> [TASK DESCRIPTION]:
From the entries below, copy exactly the lines from the one that contains "carried.keyframe_insert(path, frame=frame(t))" through the one that contains "scene.view_settings.keyframe_insert(path, frame=frame(t))", both included, and only those.

> [RECORDS FOR PROCESSING]:

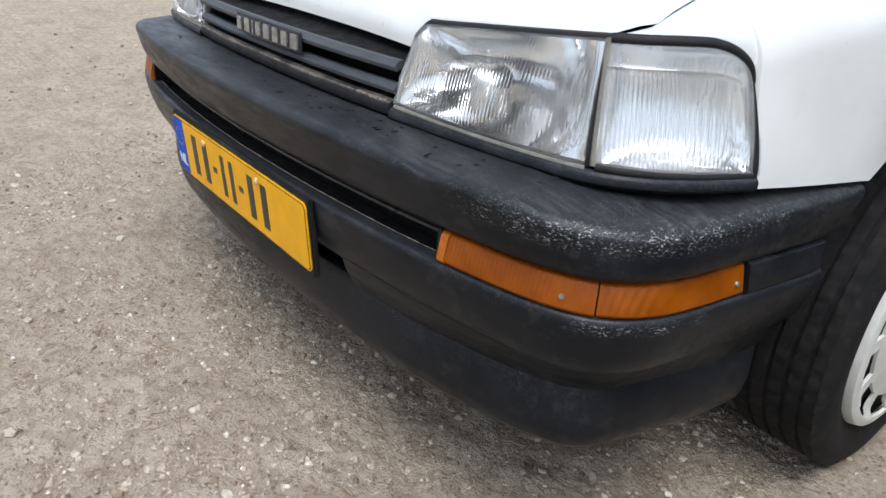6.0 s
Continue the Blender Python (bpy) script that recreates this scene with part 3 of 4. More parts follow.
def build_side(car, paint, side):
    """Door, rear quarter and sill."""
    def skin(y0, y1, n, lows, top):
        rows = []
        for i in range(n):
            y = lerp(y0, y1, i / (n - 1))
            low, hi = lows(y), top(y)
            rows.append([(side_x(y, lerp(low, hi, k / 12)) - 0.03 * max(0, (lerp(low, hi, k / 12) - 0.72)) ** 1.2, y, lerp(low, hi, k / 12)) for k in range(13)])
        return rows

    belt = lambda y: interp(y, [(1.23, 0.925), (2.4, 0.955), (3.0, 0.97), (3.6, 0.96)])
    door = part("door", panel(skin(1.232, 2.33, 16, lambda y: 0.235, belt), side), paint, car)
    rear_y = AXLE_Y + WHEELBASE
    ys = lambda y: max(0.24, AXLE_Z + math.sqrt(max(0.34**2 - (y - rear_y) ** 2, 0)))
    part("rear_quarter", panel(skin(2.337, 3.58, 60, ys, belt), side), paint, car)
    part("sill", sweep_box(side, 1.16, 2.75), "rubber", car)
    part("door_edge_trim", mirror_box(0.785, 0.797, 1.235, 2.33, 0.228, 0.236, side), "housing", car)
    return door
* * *
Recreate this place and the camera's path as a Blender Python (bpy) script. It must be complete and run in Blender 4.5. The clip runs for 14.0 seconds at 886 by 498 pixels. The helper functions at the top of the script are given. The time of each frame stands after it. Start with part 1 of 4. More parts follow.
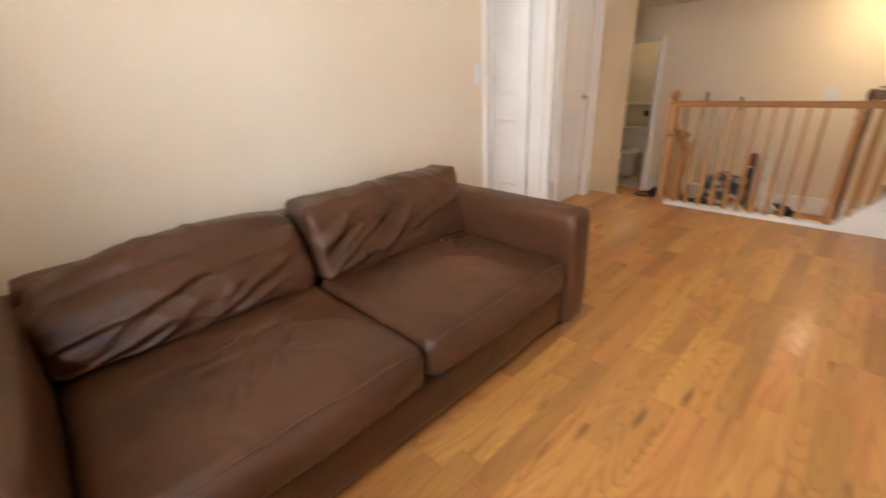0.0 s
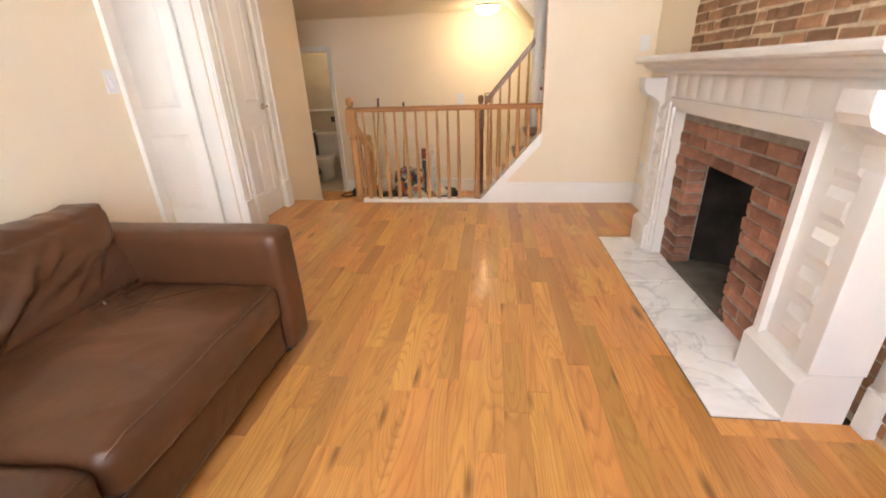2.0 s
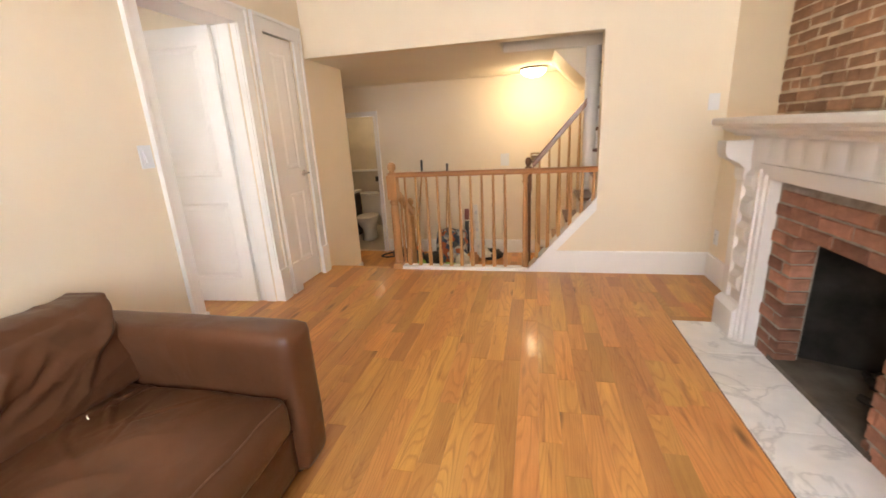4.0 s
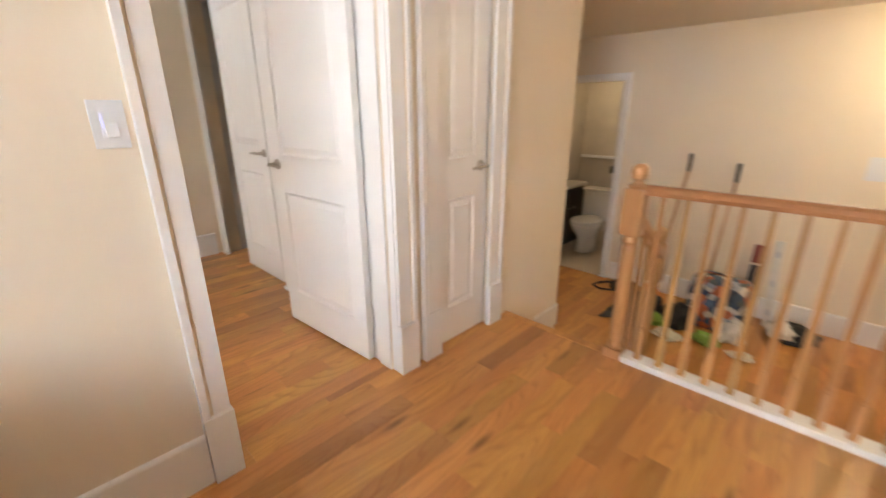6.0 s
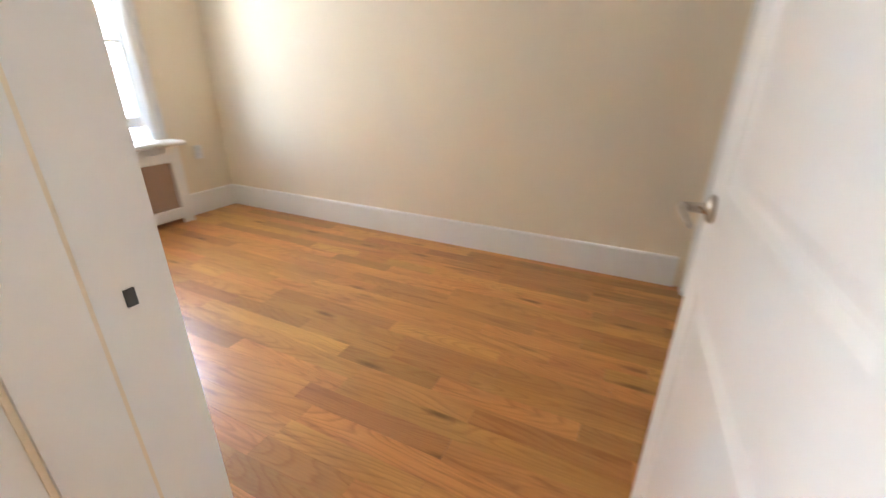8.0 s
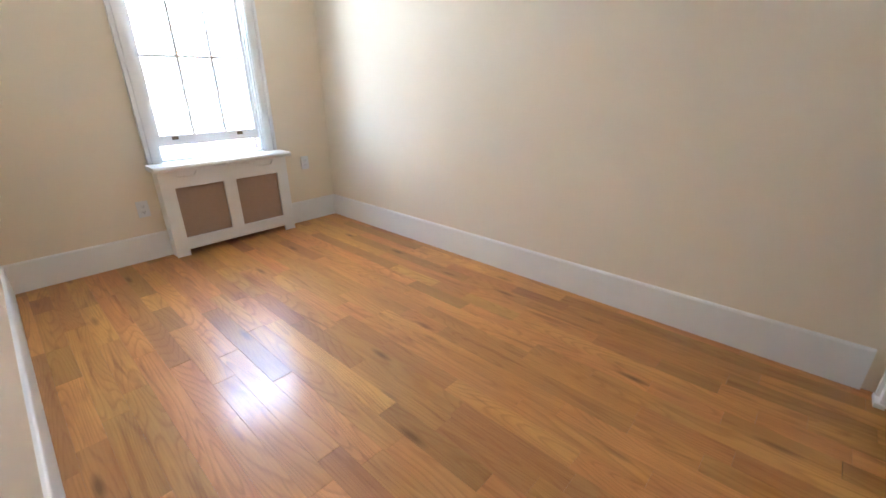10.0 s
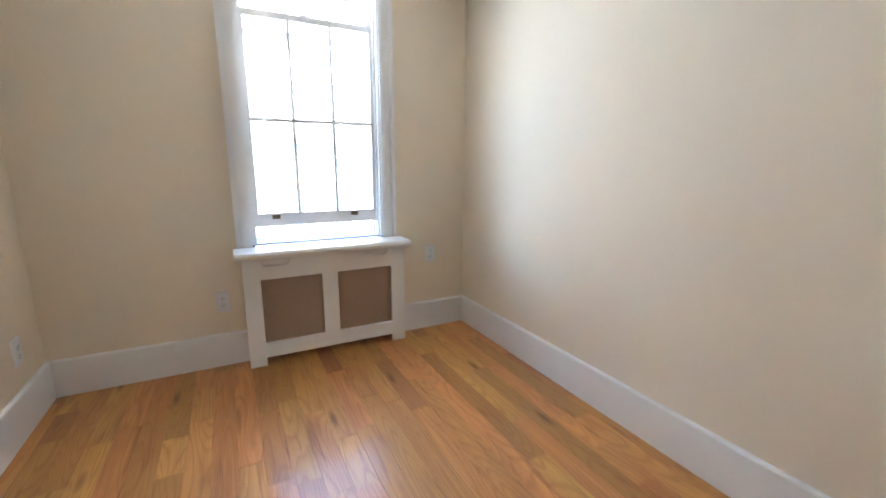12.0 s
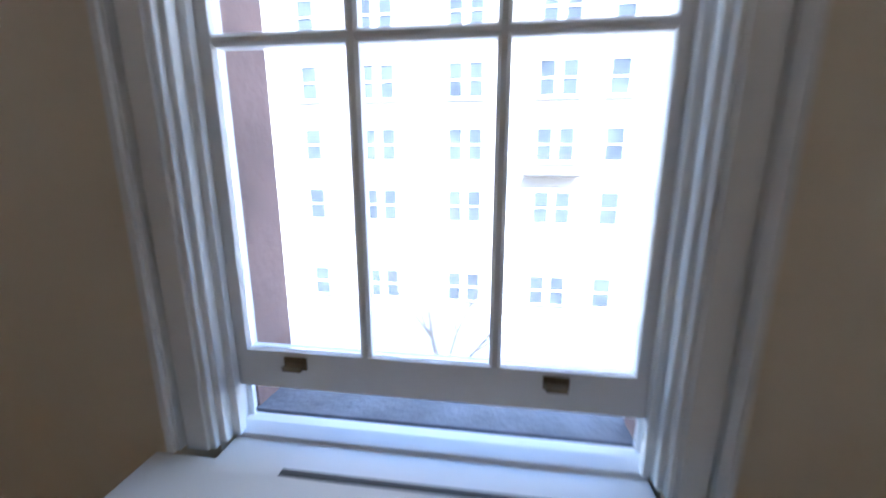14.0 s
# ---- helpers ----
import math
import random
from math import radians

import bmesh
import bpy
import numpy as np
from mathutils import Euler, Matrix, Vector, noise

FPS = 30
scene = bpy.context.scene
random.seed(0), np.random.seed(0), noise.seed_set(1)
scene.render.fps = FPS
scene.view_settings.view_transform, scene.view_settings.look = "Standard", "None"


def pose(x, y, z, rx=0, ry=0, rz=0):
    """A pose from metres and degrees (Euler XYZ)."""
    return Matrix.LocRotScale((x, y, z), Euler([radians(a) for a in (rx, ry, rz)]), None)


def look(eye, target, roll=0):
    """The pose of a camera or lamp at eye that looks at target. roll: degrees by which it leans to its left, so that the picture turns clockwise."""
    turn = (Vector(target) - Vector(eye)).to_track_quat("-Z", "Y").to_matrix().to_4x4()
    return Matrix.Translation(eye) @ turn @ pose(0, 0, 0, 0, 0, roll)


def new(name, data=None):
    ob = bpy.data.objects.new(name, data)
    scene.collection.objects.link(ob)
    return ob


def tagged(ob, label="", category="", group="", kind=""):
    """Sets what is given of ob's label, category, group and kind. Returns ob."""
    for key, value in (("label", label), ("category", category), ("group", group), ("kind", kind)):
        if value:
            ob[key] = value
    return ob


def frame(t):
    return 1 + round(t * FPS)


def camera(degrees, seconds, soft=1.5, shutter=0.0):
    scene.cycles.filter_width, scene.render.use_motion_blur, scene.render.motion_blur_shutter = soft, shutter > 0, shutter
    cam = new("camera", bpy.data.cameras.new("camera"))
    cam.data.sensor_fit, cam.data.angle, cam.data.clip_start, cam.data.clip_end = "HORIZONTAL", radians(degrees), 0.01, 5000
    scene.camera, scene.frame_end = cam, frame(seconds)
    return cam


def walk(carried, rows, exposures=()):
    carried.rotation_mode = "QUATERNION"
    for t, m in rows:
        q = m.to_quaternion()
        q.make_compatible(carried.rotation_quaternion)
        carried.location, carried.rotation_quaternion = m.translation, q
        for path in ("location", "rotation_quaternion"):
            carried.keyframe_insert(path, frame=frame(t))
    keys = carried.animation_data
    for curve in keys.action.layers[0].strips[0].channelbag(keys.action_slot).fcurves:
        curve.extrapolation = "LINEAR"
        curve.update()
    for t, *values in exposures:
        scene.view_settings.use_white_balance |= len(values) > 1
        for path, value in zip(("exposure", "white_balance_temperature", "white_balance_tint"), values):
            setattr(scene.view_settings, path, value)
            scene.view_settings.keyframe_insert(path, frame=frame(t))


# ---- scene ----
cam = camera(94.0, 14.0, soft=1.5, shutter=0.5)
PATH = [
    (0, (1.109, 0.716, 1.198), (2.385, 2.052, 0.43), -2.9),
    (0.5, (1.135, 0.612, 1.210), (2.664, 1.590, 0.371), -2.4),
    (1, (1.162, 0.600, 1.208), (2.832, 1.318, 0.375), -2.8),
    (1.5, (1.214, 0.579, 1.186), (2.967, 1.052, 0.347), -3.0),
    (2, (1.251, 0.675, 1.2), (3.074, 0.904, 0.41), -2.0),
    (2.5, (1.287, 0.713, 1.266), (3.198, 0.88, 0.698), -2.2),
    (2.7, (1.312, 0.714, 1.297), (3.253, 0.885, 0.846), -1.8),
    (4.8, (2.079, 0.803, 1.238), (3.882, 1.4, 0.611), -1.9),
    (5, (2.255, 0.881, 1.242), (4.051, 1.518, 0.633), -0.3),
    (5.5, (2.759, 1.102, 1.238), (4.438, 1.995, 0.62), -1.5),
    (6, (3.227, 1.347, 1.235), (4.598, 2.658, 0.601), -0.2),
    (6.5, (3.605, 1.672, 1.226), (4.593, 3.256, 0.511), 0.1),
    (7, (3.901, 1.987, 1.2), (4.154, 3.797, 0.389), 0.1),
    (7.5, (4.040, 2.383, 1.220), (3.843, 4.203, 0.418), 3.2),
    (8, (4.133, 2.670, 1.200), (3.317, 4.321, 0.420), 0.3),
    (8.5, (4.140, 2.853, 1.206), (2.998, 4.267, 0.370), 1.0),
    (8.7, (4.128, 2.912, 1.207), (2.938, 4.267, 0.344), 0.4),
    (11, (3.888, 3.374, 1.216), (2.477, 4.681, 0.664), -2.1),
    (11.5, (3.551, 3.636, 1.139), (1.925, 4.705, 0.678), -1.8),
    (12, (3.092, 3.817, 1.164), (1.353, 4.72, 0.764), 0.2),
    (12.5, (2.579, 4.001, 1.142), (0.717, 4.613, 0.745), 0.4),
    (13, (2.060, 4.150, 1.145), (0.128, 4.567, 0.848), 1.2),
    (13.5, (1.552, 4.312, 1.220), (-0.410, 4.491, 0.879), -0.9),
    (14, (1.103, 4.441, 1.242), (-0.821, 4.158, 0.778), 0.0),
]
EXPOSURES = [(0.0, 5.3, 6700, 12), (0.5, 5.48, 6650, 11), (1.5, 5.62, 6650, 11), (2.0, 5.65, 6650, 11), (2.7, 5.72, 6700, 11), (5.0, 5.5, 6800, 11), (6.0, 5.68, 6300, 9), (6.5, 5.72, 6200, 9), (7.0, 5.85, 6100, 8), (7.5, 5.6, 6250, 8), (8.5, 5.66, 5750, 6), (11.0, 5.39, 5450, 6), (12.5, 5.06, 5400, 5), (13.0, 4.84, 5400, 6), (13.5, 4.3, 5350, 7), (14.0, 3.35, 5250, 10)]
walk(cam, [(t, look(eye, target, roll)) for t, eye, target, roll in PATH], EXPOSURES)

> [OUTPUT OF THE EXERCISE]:
            carried.keyframe_insert(path, frame=frame(t))
    keys = carried.animation_data
    for curve in keys.action.layers[0].strips[0].channelbag(keys.action_slot).fcurves:
        curve.extrapolation = "LINEAR"
        curve.update()
    for t, *values in exposures:
        scene.view_settings.use_white_balance |= len(values) > 1
        for path, value in zip(("exposure", "white_balance_temperature", "white_balance_tint"), values):
            setattr(scene.view_settings, path, value)
            scene.view_settings.keyframe_insert(path, frame=frame(t))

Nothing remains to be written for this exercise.